The standard devition for the career lengths among the composers of different nationalities has minimal variance for many, but not all. 40% of the data exhibits nationalites with diverse career lengths. However, the uniformity of 60% of the data gives us several insights. The small variation in the career lengths as indicated by the 'std' values suggests a consistency in the condtions that may have influenced the composers career length regardless of their nationality. In other words, there may be universal factors that influnced a chosen career as a composer, that is beyond cultural or geographical differences. 

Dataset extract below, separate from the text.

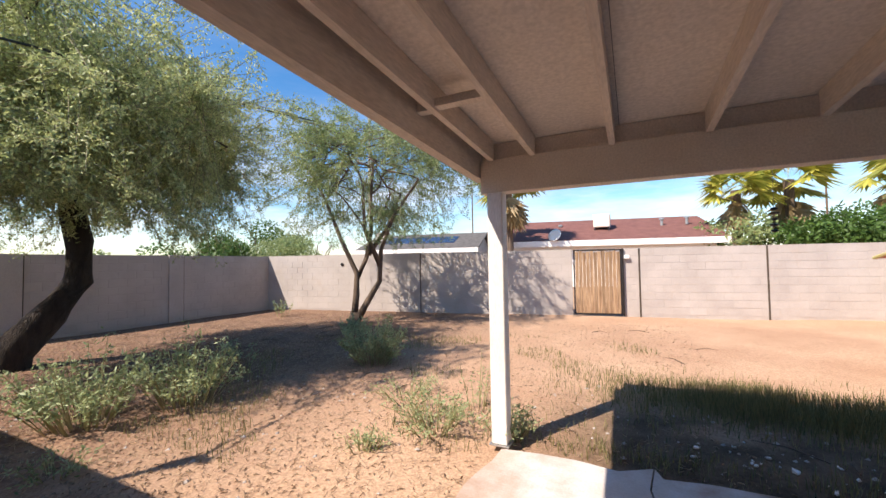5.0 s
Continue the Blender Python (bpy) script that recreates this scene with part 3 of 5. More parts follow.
# ---------------------------------------------------------------- plants
def leaf_quad(verts, faces, p, d, size, width, r):
    d = d.normalized()
    s = d.cross(Vector((r.uniform(-1, 1), r.uniform(-1, 1), r.uniform(-1, 1))))
    if s.length < 1e-3:
        s = d.orthogonal()
    s = s.normalized() * width
    o = len(verts)
    e = p + d * size
    mid = p + d * size * 0.45
    verts += [tuple(p), tuple(mid + s), tuple(e), tuple(mid - s)]
    faces.append((o, o + 1, o + 2, o + 3))


def unit(r):
    while True:
        v = Vector((r.uniform(-1, 1), r.uniform(-1, 1), r.uniform(-1, 1)))
        if 0.05 < v.length < 1:
            return v.normalized()


def limb(bm, a, b, r0, r1, r, wob=0.12, n=6, seg=6, sag=0.0):
    a, b = Vector(a), Vector(b)
    ln = (b - a).length
    pts, rad = [], []
    for i in range(seg + 1):
        f = i / seg
        o = Vector((r.uniform(-1, 1), r.uniform(-1, 1), r.uniform(-0.5, 0.5))) * wob * ln * 0.25 * math.sin(math.pi * f)
        pts.append(a.lerp(b, f) + o + Vector((0, 0, sag * ln * math.sin(math.pi * f))))
        rad.append(r0 + (r1 - r0) * f)
    tube(bm, pts, rad, n, caps=False)
    return pts


def tree(name, label, trunk_pts, trunk_r, centre, size, twigs, leaves, leaf, width, droop, mat_leaf, mat_bark, seed, limbs=9, hollow=0.45, flat=0.0, spread=0.55, girth=0.45, rise=(-0.1, 0.6), mains=()):
    """A trunk, limbs into the crown, and drooping leafy twigs with gaps between them."""
    r = random.Random(seed)
    t = empty(name, label, "tree")
    wood = bmesh.new()
    tube(wood, trunk_pts, trunk_r, 12)
    fork = Vector(trunk_pts[-1])
    c, s = Vector(centre), Vector(size)
    ends = []
    starts = [fork]
    for line in mains:
        n = len(line) - 1
        thick = 0.095 if line[0][2] < 0.5 else 0.07
        tube(wood, line, [thick + (0.028 - thick) * k / n for k in range(n + 1)], 8)
        ends += [Vector(q) for q in line[-2:]]
    if mains:
        starts = [q for line in mains for q in line[-2:]]
    for i in range(limbs):
        a = 2 * math.pi * (i + r.uniform(-0.3, 0.3)) / limbs
        tgt = c + Vector((math.cos(a) * s.x * spread, math.sin(a) * s.y * spread, s.z * r.uniform(*rise)))
        base = Vector(starts[i % len(starts)])
        pts = limb(wood, base, tgt, trunk_r[-1] * girth * r.uniform(0.8, 1.2), 0.012, r, 0.5, 6, 7, 0.06)
        ends += pts[2:]
        for k in range(4):
            p0 = pts[r.randrange(2, len(pts))]
            q = p0 + Vector((r.uniform(-1, 1) * s.x, r.uniform(-1, 1) * s.y, r.uniform(-0.4, 0.5) * s.z)) * 0.42
            sub = limb(wood, p0, q, 0.018, 0.005, r, 0.5, 4, 5, 0.05)
            ends += sub[1:]
    part("trunk", wood, mat_bark, t, smooth=True)
    verts, faces, tw = [], [], bmesh.new()
    made, tries = 0, 0
    while made < twigs and tries < twigs * 30:
        tries += 1
        d = unit(r)
        rad = r.uniform(hollow, 1.0) ** 0.6
        p = c + Vector((d.x * s.x, d.y * s.y, d.z * s.z)) * rad
        lump = noise.noise(Vector((p.x * 0.55 + seed, p.y * 0.55, p.z * 0.8)))
        if lump < -0.27 + 0.45 * (rad - 0.6) or p.z < c.z - s.z * (0.85 - flat):
            continue
        root = min((ends[r.randrange(len(ends))] for _ in range(24)), key=lambda q: (q - p).length)
        out = (p - root)
        ln = min(out.length, 1.3)
        if ln < 0.05:
            continue
        start = p - out.normalized() * ln
        drop = droop * r.uniform(0.4, 1.4)
        line = [start.lerp(p, f) + Vector((0, 0, -drop * f * f)) for f in (0, 0.33, 0.66, 1.0)]
        tail = line[-1] + Vector((r.uniform(-0.2, 0.2), r.uniform(-0.2, 0.2), -drop * r.uniform(0.5, 1.5)))
        line.append(tail)
        tube(tw, line, [0.006, 0.005, 0.004, 0.003, 0.0015], 3, caps=False)
        for _ in range(leaves):
            f = r.uniform(0.15, 3.99)
            i = int(f)
            q = line[i].lerp(line[i + 1], f - i) + unit(r) * r.uniform(0, 0.10)
            along = (line[i + 1] - line[i]).normalized()
            leaf_quad(verts, faces, q, along * 0.5 + unit(r) * 0.9 + Vector((0, 0, -0.25)), leaf * r.uniform(0.6, 1.4), width * r.uniform(0.7, 1.3), r)
        made += 1
    tagged(part("twig_work", tw, M_TWIG, t), kind="stuff")
    raw_mesh("crown", verts, faces, mat_leaf, t)
    return t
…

The uniformity of career lengths might indicate that facts such as historical events, economic conditions, education, and resources, as well as the classical music community may have standarized the external effects on a composer's career. This could also suggest that this trend is reflected in the cultural and systemic support for composers in various countries, which suggests that classical music tradtion has a robust system in place worldwide and nurtures and sustains composer's careers.